TASK OBJECTIVE: Show all lines of the listing that hold the word "scene".

MATERIAL FOR THE TASK:
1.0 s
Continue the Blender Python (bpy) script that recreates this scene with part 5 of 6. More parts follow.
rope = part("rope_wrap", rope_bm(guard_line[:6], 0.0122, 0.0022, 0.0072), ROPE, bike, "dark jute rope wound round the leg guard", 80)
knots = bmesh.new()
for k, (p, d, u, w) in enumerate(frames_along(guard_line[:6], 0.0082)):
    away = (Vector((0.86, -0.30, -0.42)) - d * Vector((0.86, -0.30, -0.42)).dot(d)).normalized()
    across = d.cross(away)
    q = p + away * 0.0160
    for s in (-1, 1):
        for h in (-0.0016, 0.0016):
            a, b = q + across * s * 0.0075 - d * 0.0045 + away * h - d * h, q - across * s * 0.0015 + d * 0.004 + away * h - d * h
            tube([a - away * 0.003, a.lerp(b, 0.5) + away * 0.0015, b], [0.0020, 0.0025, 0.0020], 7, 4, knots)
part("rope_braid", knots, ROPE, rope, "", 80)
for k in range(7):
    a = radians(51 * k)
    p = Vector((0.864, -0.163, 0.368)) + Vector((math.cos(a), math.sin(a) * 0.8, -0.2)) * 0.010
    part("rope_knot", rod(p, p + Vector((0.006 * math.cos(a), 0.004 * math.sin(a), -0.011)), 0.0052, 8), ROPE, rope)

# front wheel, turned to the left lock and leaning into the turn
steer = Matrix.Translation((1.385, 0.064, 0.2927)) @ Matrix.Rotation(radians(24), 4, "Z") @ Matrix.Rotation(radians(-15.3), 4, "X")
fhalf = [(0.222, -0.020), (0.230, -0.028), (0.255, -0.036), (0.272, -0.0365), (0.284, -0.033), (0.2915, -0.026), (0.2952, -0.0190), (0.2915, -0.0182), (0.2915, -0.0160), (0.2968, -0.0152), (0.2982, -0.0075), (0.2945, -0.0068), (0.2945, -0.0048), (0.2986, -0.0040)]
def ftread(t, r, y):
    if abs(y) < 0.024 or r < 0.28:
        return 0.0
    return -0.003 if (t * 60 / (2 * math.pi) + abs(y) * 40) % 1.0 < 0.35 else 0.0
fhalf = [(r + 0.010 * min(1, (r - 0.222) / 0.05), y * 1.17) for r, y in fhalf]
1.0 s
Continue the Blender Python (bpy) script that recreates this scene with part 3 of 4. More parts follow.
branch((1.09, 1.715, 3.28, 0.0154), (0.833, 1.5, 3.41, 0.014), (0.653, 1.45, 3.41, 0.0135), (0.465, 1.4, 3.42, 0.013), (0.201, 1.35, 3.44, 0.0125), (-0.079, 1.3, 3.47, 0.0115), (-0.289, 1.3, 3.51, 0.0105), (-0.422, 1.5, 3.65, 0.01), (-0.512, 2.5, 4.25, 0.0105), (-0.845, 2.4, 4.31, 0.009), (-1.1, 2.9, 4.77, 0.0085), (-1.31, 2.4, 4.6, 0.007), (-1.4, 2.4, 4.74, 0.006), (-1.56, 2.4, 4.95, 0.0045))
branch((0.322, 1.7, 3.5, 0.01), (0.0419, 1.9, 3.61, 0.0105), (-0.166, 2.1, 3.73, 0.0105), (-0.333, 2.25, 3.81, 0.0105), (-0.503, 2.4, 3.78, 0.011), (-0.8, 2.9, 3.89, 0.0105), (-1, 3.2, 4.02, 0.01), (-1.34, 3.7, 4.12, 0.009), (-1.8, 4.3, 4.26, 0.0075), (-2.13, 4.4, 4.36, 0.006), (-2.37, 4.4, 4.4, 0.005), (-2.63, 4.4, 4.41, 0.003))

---

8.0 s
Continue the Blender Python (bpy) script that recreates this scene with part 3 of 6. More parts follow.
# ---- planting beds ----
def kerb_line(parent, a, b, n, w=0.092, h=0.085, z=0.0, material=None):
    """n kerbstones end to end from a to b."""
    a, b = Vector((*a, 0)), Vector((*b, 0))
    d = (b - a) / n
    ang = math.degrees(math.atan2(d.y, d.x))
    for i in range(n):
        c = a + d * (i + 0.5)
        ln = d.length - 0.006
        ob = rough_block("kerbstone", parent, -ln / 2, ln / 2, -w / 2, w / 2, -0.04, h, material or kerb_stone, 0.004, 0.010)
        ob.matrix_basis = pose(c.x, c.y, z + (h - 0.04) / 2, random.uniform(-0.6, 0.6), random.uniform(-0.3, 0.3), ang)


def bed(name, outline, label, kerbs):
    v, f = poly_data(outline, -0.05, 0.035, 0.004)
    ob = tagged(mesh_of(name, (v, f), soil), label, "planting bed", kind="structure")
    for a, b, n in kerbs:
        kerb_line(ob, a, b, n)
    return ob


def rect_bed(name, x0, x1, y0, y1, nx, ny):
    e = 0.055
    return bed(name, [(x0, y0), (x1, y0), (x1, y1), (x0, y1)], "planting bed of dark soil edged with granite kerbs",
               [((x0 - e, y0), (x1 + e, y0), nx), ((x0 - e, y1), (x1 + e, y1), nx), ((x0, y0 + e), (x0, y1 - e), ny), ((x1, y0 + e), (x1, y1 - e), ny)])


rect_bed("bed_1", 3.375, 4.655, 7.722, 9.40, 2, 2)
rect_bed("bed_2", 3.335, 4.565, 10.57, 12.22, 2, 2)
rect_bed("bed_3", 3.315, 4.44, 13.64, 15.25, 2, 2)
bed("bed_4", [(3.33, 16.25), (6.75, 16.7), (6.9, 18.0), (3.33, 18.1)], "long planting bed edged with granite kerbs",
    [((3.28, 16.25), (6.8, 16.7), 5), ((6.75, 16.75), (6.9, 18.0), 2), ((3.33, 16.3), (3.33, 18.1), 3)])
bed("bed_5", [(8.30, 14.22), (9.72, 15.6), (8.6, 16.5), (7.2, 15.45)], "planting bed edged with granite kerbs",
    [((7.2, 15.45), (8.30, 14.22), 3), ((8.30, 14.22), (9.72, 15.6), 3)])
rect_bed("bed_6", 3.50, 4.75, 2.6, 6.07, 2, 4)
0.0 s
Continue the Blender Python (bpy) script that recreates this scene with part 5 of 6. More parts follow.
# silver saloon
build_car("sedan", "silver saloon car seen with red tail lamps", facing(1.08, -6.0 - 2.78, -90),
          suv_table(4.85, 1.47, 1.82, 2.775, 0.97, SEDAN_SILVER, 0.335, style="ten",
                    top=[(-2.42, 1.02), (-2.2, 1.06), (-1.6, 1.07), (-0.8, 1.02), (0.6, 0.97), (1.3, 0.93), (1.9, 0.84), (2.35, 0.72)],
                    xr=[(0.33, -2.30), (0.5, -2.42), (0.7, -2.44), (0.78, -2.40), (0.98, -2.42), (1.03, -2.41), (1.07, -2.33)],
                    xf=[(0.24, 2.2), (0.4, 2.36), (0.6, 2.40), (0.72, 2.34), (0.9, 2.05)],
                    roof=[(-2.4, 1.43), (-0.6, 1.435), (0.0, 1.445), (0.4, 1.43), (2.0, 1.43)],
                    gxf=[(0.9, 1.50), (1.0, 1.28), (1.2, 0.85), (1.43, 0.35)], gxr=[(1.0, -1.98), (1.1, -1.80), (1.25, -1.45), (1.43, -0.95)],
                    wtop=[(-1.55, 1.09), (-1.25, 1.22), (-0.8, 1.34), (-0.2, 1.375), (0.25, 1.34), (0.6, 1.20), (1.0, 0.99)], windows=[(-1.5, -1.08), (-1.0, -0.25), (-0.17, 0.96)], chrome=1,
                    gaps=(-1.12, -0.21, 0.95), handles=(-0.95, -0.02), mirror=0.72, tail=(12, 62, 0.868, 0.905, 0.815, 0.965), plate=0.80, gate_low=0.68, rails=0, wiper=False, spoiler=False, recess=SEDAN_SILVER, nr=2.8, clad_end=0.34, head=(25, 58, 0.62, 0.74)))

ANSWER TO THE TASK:
Continue the Blender Python (bpy) script that recreates this scene with part 5 of 6. More parts follow.
Continue the Blender Python (bpy) script that recreates this scene with part 3 of 4. More parts follow.
Continue the Blender Python (bpy) script that recreates this scene with part 3 of 6. More parts follow.
Continue the Blender Python (bpy) script that recreates this scene with part 5 of 6. More parts follow.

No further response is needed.